#### What to do
List all lines in the material below that contain "finishes".
— Start of Records for the task —
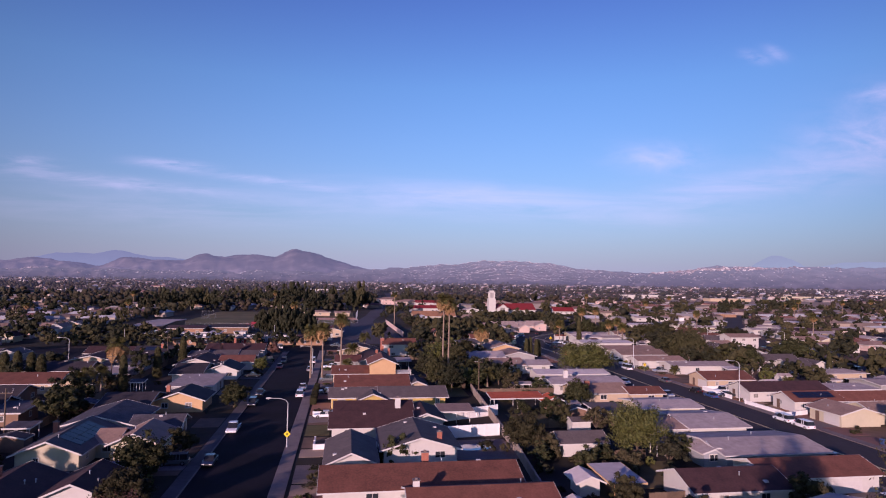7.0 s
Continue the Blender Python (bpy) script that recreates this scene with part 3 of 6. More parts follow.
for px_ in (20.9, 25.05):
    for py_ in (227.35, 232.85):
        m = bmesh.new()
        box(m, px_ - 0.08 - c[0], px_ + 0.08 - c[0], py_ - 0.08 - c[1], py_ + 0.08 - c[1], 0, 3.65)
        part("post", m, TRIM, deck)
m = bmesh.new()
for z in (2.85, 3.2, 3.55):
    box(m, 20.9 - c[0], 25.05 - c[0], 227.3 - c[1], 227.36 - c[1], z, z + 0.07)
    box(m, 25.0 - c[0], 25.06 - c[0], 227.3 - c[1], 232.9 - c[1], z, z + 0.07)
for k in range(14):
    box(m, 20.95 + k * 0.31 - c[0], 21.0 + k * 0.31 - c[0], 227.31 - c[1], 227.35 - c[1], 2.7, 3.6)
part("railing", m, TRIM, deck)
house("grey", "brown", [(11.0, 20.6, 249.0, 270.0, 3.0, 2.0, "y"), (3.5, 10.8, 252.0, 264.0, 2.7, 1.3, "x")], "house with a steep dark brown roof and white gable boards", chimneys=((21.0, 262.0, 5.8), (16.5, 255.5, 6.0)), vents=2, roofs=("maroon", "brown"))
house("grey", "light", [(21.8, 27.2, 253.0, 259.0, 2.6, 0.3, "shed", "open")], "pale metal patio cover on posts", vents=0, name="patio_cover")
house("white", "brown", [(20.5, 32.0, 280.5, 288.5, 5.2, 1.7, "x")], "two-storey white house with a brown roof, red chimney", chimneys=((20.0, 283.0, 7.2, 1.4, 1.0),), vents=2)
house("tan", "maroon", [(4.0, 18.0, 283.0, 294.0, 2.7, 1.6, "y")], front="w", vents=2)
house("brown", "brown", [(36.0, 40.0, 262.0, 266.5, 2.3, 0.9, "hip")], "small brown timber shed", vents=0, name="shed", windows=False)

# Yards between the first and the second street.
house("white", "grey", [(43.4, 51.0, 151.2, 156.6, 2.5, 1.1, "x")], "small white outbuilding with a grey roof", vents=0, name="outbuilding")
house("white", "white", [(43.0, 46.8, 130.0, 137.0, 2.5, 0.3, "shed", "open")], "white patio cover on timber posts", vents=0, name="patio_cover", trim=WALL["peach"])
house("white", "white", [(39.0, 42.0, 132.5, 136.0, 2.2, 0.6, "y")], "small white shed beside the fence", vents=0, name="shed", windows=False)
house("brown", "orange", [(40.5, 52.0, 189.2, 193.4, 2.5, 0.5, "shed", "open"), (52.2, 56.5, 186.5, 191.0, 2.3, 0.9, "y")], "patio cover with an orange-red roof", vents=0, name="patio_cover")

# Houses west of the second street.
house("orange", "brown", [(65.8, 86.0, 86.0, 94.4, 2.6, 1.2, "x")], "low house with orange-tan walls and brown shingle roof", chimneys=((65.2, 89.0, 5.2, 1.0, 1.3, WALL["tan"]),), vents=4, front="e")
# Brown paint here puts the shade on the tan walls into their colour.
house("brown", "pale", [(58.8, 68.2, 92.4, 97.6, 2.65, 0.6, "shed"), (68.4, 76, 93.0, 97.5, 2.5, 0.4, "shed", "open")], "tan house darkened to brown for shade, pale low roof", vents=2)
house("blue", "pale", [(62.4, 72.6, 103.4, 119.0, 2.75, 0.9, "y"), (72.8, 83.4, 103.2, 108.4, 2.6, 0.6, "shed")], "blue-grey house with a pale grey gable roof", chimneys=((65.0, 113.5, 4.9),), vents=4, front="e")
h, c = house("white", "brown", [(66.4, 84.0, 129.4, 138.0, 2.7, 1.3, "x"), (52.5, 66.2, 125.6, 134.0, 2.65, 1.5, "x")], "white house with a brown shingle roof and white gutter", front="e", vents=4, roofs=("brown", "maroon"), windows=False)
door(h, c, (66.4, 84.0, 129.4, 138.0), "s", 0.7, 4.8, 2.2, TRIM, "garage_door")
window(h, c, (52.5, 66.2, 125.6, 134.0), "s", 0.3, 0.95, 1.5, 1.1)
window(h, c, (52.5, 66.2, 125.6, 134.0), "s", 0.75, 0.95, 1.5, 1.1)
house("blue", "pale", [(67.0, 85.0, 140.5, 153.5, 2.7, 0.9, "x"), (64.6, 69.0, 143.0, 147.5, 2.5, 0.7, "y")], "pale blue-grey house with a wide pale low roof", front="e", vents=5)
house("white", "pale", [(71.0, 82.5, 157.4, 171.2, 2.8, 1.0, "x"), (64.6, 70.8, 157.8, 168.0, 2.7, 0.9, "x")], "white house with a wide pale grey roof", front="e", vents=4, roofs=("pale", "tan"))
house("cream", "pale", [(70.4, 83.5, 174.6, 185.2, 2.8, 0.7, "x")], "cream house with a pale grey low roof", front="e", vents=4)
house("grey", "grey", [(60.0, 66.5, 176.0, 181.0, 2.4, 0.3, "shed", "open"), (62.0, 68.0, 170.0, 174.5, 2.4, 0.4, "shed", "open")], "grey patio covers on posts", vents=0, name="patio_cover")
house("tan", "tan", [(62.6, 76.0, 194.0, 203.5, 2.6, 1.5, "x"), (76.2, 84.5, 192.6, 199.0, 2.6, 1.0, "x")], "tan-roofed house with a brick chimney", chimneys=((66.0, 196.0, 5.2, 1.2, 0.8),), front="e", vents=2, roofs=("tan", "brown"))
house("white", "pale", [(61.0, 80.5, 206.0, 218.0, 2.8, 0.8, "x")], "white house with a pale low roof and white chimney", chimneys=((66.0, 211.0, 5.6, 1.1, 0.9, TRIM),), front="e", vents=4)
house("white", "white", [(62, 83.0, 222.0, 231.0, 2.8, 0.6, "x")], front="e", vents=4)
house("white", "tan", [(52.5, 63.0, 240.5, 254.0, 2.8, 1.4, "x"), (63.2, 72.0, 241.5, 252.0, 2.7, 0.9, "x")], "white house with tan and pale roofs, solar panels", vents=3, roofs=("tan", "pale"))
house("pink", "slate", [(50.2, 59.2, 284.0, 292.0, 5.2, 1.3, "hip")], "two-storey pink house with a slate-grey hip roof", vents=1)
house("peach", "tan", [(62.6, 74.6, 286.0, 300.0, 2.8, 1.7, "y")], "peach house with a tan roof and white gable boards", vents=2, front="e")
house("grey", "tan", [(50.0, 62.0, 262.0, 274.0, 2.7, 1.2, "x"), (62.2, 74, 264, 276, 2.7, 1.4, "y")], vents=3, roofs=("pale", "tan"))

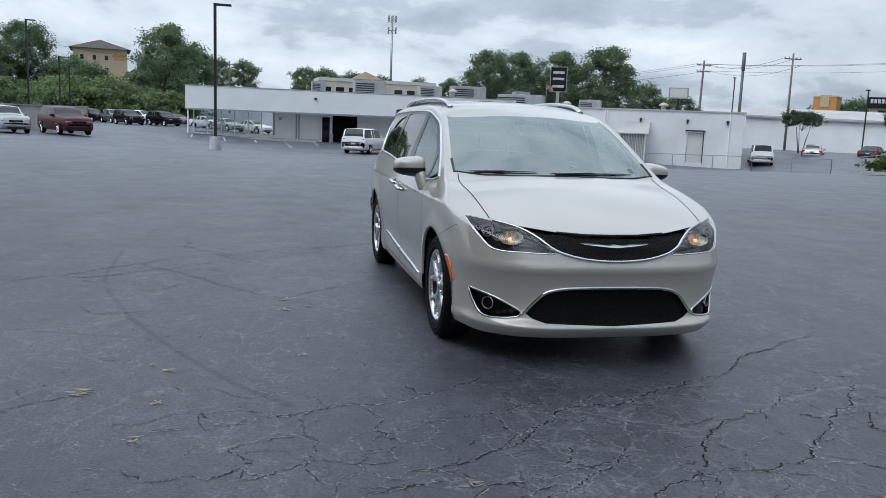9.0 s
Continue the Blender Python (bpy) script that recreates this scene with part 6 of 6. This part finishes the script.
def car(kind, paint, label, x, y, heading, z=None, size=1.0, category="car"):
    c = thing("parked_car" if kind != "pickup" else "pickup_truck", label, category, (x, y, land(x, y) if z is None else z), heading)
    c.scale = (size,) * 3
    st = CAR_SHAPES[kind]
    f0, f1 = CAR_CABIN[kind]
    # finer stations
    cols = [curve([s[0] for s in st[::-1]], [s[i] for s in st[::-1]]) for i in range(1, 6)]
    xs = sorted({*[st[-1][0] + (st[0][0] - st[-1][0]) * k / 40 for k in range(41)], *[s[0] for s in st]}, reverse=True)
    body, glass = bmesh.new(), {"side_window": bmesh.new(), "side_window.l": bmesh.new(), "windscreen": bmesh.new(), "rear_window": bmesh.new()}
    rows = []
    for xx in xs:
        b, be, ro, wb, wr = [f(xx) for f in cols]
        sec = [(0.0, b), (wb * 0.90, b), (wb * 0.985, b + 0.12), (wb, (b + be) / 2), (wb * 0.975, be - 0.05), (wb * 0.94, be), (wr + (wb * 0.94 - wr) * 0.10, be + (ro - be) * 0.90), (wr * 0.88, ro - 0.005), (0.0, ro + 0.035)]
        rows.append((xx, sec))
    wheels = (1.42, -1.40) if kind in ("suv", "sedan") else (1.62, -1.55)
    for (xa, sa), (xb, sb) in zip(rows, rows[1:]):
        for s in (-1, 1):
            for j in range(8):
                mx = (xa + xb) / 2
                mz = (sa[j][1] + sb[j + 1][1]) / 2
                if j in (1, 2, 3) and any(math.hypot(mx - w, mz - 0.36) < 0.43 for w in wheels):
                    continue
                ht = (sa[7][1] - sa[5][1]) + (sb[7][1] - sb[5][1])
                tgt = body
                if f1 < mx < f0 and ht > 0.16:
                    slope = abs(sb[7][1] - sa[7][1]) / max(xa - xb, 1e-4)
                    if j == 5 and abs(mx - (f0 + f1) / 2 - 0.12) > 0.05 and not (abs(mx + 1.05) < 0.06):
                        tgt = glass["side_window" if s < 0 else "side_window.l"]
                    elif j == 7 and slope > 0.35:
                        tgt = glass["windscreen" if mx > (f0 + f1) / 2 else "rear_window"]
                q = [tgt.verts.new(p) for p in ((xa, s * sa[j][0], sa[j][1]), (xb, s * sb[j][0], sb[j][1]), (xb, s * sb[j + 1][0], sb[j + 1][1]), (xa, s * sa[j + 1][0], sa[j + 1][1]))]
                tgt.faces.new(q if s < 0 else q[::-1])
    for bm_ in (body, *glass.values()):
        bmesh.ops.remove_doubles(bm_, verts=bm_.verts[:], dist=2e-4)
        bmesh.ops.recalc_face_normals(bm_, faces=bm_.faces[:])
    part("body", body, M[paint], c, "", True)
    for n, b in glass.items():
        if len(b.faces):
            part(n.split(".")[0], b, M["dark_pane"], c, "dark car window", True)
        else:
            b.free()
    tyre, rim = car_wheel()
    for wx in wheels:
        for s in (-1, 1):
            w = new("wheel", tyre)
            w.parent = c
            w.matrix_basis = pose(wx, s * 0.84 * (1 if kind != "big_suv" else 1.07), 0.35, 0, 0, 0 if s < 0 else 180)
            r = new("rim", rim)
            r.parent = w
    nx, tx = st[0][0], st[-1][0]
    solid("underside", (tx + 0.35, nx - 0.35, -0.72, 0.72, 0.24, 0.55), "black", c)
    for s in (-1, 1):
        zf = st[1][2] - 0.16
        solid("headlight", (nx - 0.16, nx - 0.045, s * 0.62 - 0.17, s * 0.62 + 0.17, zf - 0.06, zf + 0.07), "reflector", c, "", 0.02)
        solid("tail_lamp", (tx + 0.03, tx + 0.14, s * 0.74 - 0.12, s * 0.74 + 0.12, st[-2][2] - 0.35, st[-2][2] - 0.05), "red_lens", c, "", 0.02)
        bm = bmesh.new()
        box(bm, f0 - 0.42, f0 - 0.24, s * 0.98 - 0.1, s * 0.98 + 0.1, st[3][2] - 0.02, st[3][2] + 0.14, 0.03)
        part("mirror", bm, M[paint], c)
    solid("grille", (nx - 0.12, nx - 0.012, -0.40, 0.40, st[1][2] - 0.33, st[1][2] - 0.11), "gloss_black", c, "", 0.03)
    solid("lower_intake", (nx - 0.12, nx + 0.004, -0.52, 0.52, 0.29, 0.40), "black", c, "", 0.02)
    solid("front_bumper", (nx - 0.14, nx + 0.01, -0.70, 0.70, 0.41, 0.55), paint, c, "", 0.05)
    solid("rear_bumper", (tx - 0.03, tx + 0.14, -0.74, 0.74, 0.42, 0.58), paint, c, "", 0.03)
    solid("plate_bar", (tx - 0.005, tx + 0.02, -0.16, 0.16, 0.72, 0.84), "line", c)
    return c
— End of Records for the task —
— Start of Records for the task —
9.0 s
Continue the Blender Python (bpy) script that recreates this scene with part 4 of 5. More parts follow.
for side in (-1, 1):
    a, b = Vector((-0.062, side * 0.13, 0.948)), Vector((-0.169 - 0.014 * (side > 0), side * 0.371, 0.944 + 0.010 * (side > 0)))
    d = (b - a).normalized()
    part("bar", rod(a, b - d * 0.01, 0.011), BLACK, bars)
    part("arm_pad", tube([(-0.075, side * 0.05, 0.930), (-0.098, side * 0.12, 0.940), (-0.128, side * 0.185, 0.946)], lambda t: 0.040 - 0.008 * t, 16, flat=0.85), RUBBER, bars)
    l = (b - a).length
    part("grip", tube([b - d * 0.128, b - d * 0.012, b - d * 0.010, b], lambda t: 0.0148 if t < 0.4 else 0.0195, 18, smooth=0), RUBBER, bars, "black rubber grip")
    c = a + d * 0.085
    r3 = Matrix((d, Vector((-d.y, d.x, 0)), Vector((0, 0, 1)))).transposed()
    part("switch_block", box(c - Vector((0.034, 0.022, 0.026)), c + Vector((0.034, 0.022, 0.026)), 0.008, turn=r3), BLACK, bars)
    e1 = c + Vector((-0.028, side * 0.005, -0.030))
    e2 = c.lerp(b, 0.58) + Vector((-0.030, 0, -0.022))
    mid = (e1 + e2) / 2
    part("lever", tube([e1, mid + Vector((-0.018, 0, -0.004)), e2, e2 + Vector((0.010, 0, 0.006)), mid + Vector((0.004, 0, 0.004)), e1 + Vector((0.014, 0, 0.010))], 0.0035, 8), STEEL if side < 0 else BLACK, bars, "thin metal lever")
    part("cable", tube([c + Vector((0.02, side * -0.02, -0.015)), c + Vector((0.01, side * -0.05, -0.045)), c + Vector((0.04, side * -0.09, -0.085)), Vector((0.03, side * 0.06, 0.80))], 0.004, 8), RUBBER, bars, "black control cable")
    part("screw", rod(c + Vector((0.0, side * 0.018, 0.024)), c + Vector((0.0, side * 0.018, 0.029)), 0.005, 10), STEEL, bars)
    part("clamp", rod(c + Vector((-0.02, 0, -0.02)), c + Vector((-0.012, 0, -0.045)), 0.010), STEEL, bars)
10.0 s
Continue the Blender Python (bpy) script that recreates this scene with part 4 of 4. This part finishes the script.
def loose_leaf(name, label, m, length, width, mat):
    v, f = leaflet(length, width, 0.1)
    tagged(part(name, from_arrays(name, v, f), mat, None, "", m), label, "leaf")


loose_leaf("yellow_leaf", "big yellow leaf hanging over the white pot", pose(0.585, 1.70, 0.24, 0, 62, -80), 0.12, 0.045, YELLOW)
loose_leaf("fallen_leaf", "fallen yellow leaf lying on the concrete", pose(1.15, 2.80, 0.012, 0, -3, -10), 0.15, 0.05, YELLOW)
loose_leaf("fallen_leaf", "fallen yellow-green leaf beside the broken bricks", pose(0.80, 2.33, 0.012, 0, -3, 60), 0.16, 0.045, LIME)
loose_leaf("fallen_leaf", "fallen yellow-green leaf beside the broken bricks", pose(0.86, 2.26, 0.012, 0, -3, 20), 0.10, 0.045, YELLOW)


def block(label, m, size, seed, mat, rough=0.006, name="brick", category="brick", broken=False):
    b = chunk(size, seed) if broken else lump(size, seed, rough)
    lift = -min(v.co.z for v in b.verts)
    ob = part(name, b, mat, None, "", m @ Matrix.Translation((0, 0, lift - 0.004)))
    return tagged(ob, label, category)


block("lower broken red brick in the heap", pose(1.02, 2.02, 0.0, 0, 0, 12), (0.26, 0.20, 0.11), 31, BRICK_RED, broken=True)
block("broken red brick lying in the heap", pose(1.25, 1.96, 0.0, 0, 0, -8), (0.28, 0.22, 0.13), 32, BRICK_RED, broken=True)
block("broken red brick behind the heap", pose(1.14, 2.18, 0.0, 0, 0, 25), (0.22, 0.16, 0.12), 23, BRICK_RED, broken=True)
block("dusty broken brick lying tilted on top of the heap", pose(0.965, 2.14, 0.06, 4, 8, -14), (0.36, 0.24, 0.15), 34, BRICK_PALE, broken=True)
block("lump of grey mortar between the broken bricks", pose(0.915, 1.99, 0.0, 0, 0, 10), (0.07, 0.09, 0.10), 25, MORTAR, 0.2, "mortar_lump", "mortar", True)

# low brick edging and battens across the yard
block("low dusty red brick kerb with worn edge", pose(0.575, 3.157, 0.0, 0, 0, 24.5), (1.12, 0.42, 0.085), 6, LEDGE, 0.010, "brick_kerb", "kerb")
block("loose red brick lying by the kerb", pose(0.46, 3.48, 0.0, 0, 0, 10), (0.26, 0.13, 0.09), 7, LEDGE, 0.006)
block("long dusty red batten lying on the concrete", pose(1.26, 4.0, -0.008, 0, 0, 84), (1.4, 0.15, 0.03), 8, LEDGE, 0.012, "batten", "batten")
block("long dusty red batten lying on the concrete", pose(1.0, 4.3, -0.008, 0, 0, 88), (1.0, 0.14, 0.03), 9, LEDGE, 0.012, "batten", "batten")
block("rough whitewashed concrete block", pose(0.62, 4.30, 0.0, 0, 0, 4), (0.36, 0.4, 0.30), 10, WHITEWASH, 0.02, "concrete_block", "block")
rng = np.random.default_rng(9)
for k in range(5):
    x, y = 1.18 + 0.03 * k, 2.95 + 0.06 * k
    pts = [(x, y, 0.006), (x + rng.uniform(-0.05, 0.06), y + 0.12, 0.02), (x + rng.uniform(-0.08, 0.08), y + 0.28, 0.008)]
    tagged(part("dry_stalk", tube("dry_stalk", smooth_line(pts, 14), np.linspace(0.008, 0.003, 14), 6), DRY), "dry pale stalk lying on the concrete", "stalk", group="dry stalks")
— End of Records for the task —
— Start of Records for the task —
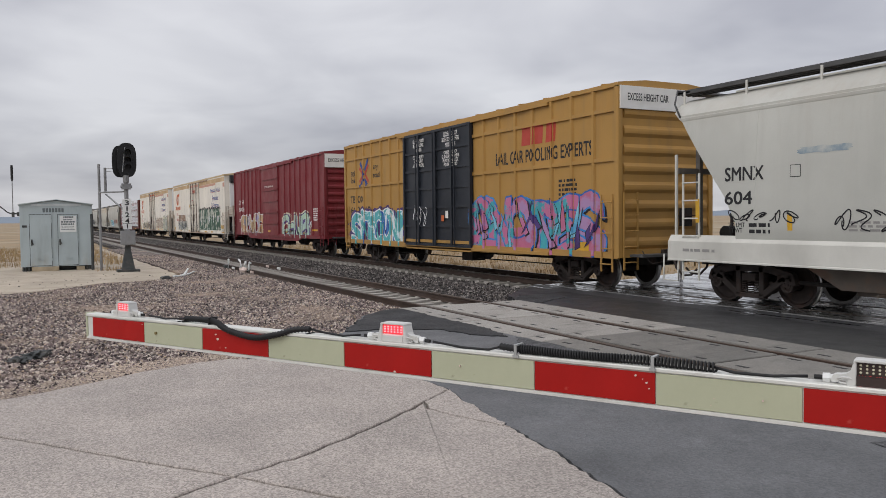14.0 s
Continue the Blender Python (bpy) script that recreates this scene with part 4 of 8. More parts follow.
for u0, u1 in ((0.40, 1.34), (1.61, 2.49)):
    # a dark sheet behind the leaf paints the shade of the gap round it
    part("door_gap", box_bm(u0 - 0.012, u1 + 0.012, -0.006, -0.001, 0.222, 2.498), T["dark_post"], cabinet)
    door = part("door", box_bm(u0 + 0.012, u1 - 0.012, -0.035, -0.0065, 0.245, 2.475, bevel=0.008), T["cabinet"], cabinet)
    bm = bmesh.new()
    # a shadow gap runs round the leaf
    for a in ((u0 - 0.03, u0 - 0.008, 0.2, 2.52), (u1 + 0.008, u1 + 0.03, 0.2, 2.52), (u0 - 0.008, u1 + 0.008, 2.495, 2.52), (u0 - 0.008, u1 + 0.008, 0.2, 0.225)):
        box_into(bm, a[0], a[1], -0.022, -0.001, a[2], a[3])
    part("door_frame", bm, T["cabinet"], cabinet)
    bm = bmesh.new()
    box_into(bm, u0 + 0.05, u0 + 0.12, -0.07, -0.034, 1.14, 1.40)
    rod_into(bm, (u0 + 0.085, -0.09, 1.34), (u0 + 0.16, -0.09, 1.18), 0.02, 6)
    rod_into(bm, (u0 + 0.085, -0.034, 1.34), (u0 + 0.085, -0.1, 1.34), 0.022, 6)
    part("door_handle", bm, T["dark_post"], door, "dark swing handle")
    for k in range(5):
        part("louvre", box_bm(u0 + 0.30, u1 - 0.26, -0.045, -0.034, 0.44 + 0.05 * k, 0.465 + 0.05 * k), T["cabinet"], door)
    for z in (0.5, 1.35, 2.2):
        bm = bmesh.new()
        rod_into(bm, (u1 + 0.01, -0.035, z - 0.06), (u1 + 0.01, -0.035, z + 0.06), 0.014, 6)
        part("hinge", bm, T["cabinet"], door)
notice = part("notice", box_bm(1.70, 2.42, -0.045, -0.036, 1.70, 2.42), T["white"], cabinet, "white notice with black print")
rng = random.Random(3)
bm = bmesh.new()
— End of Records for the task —
#### Task solution
Continue the Blender Python (bpy) script that recreates this scene with part 6 of 6. This part finishes the script.
Continue the Blender Python (bpy) script that recreates this scene with part 4 of 4. This part finishes the script.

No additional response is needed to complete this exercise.